The benefits to mediation over litigation are substantial: it’s ultimately less expensive than proceeding to trial; it saves time; and it avoids the hidden costs of litigation, which often include reduced productivity and, likely, profitability. Moreover, it is usually a court ordered requirement prior to proceeding to trial. Mediation avoids the vagaries of a judge or jury, leaving the conclusion to the parties themselves. Also, oftentimes the solutions to the conflict are outside those that a court may be able to determine or enforce, with judges and juries rarely have the training necessary to craft an innovative resolution.
Many mediators have the creativity and resourcefulness to assist in the process. That’s why so many are so successful and have gained deserved high reputations. During a recent conversation with a very reputable mediator, I asked how he was able to charge what I thought at that time was an exorbitant fee just to walk in the door. He matter-of-factly explained that he provided great value. The matters he was contracted for usually involved very large sums of money, and the resulting legal fees were going to be extremely high as well if the parties went to trial. It was clearly in their best interests to mediate prior to the litigation process going to court.
However, the vast majority of mediators are attorneys or retired judges, most of whom do not have extensive business backgrounds. At the same time, counsel for the parties may not have the business acumen to resolve the matter outside of the traditional legal parameters with which they are familiar. Apart from being highly proficient in arguing the merits of their client’s position, coming up with a result that ultimately resolves the conflict may escape them completely. That’s also assuming the lines of communication have not broken down between opposing parties and their attorneys. Resolution is often outside the legally available remedies.
The opposing parties may likely bring their business advisors to the mediation, but all too often it is the clients and their counsel alone who attend the mediation. Even when the clients are business people themselves, they are so emotionally involved and potentially at odds with the other side that their judgment may become clouded.
When mediations fail, it is often not for lack of a desire to settle, but the lack of an innovative approach to resolving the conflict. When a mediation does fail, the costs continue to mount, both for the failed mediation itself and the then continuing costs of pursuing the litigation when the parties had within their grasp a true opportunity to end the dispute.
Enter the business consultant. He or she should be engaged as an independent advisor by the mediator and agreed to by both parties. While counsel and the mediator discuss the merits of each of the parties’ positions and begin negotiations, the neutral consultant can be devising a viable and sometimes inventive approach to settlement.

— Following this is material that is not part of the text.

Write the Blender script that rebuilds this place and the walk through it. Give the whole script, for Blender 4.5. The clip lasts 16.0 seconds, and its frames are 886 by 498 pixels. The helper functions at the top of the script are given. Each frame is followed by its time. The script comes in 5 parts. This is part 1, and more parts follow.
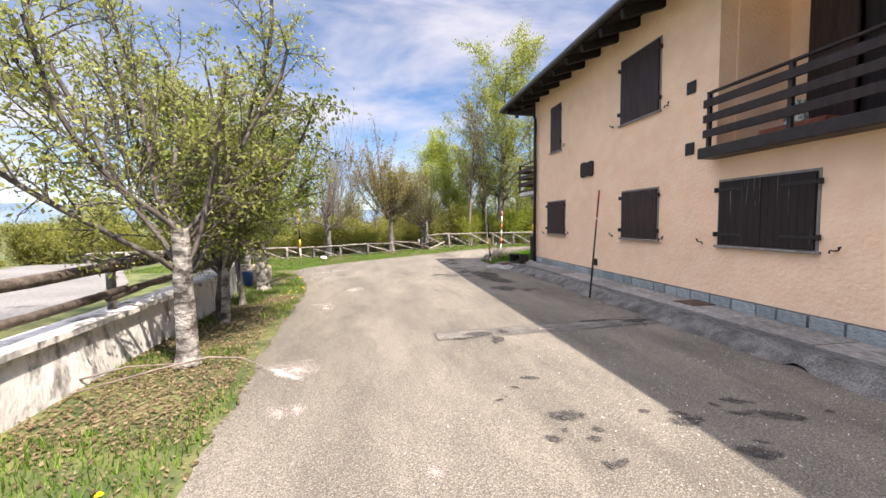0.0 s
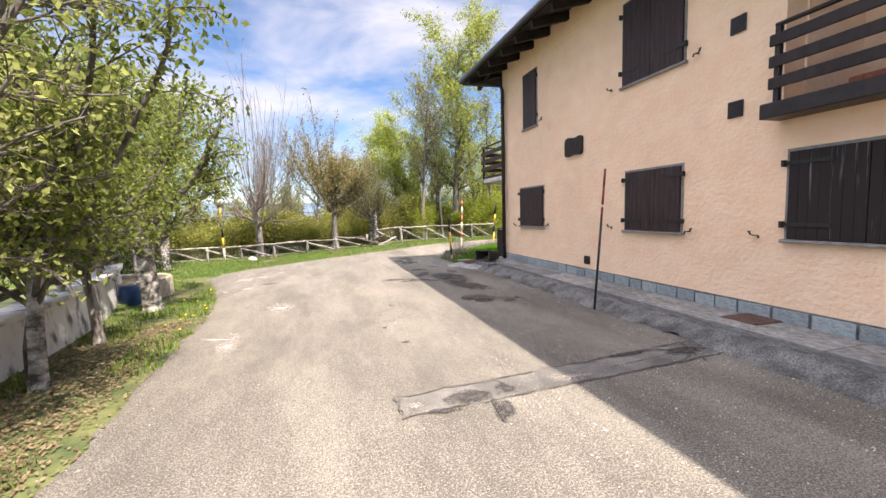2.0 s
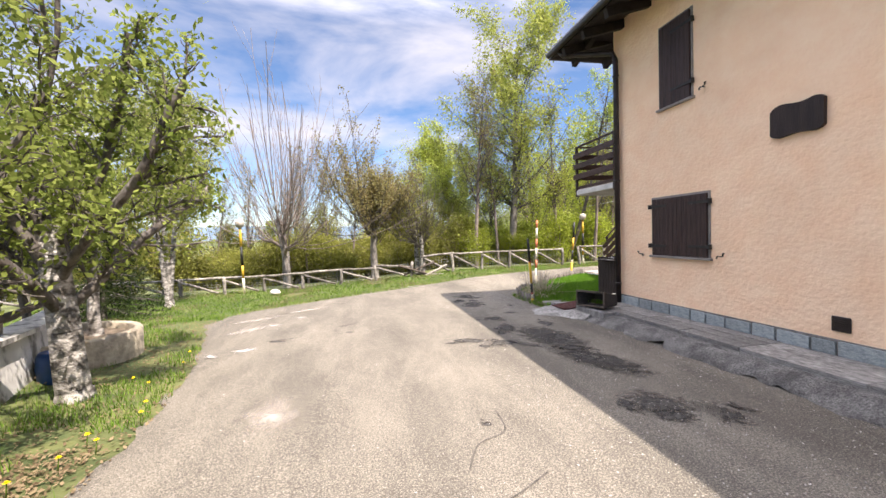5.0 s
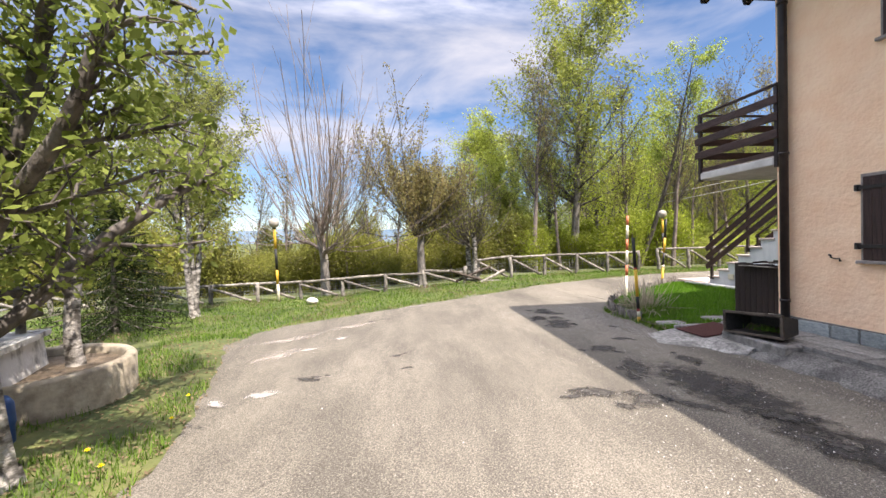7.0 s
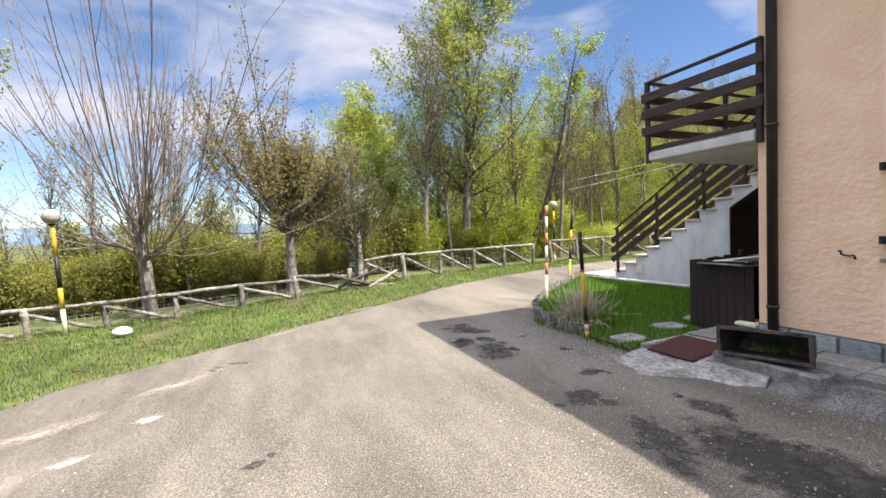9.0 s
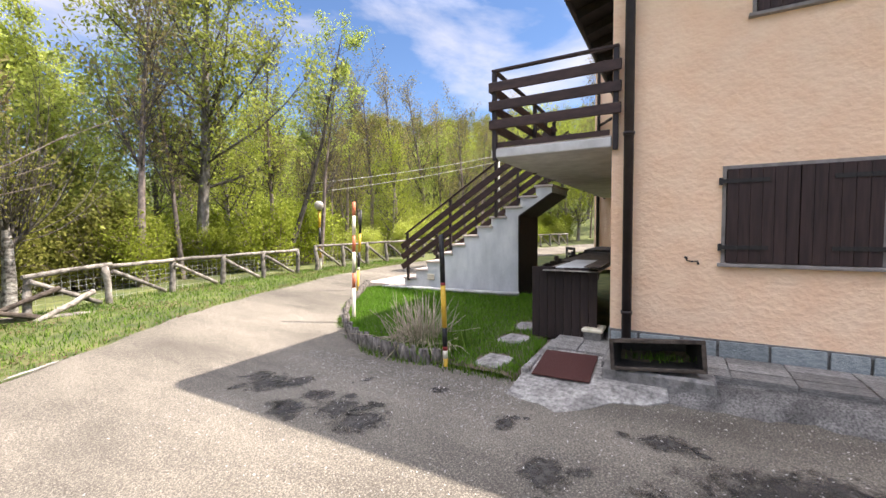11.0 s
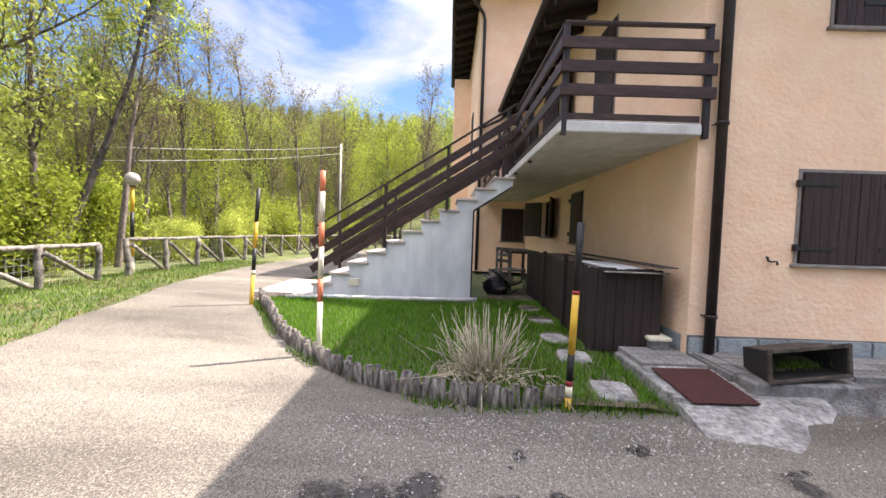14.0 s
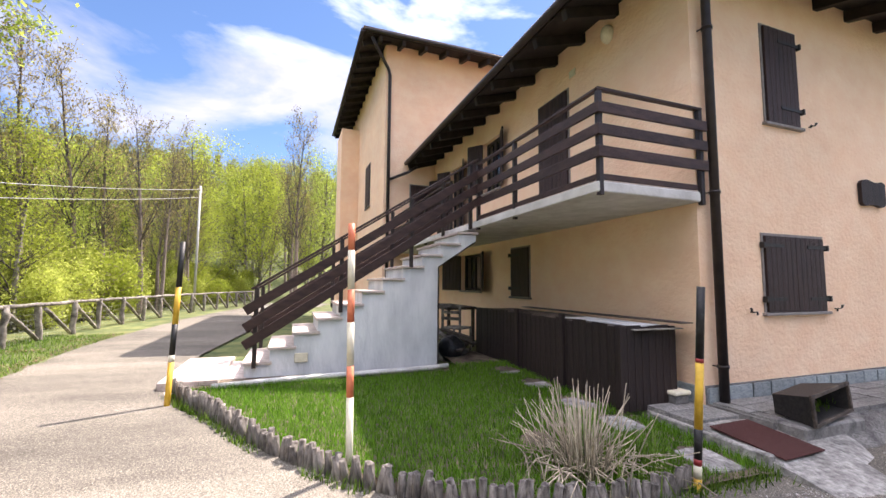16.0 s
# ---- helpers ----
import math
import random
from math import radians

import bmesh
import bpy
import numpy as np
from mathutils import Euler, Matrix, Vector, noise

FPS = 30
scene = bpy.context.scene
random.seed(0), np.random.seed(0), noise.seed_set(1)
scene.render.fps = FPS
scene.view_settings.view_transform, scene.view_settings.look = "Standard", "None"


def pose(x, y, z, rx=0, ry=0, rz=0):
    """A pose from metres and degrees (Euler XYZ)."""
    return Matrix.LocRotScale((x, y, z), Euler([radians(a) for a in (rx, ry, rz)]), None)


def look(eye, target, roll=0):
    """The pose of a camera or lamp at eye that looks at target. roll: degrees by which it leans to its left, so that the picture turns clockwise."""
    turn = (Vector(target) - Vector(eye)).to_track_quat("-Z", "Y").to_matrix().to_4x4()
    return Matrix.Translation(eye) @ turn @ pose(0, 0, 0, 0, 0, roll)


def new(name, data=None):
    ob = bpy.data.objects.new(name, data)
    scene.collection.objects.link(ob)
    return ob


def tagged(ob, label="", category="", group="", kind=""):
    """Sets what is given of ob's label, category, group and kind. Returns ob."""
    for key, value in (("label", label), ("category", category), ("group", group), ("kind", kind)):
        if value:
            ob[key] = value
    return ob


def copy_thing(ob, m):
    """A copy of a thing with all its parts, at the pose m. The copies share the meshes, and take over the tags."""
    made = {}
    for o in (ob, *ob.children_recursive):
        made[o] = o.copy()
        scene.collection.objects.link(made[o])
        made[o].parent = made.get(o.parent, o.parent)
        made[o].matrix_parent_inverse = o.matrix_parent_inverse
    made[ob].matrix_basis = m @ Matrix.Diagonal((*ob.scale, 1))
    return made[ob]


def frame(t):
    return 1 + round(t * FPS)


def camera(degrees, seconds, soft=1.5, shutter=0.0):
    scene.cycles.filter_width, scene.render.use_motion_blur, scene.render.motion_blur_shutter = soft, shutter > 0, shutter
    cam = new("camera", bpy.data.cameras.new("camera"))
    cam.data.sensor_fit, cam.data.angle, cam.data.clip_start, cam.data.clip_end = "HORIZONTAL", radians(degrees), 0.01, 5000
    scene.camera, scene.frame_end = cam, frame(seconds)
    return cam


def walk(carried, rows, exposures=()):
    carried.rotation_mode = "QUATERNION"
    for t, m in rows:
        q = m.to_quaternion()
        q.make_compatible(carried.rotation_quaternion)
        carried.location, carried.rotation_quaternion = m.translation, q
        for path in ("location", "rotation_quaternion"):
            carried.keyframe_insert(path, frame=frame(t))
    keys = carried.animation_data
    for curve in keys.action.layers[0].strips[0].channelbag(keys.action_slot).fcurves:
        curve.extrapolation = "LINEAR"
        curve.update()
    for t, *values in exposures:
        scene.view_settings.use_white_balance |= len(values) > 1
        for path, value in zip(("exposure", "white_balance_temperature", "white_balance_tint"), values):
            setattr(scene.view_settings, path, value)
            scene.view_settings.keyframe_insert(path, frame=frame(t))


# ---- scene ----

But you need to chose the business consultant wisely. Many potential consultants are Certified Public Accountants (CPAs), many of whom only possess only an accounting perspective, have a historical perspective of accounting. Many have never having had to make any real-time accounting and financial decisions. Likewise, the CPA’s who are tax-oriented have little practical business experience.
On the other hand, the consultants who would provide the greatest potential benefit and chance of success in mediation have knowledge from a CPA’s perspective bolstered by practical knowledge gained working in business, preferably from a C-position level (CEO, COO, and CFO). It is those individuals, when allowed to be innovative on their own, who can advance the mediation process by delivering real-world answers to complex situations in ways not considered by the parties or their counsels.
Mediation’s advantages heavily outweigh any potential disadvantages. Add in the stress, time spent and the personal toll taken on the parties, and it is pretty clear when mediation is a viable solution. It should be considered as a serious option and taken as soon as practical. Every possible avenue should be considered, including having a neutral consultant agreed upon as part of the mediation process or individually hired to participate in the planning and the mediation process, in order to bring a fresh and experienced perspective to the resolution.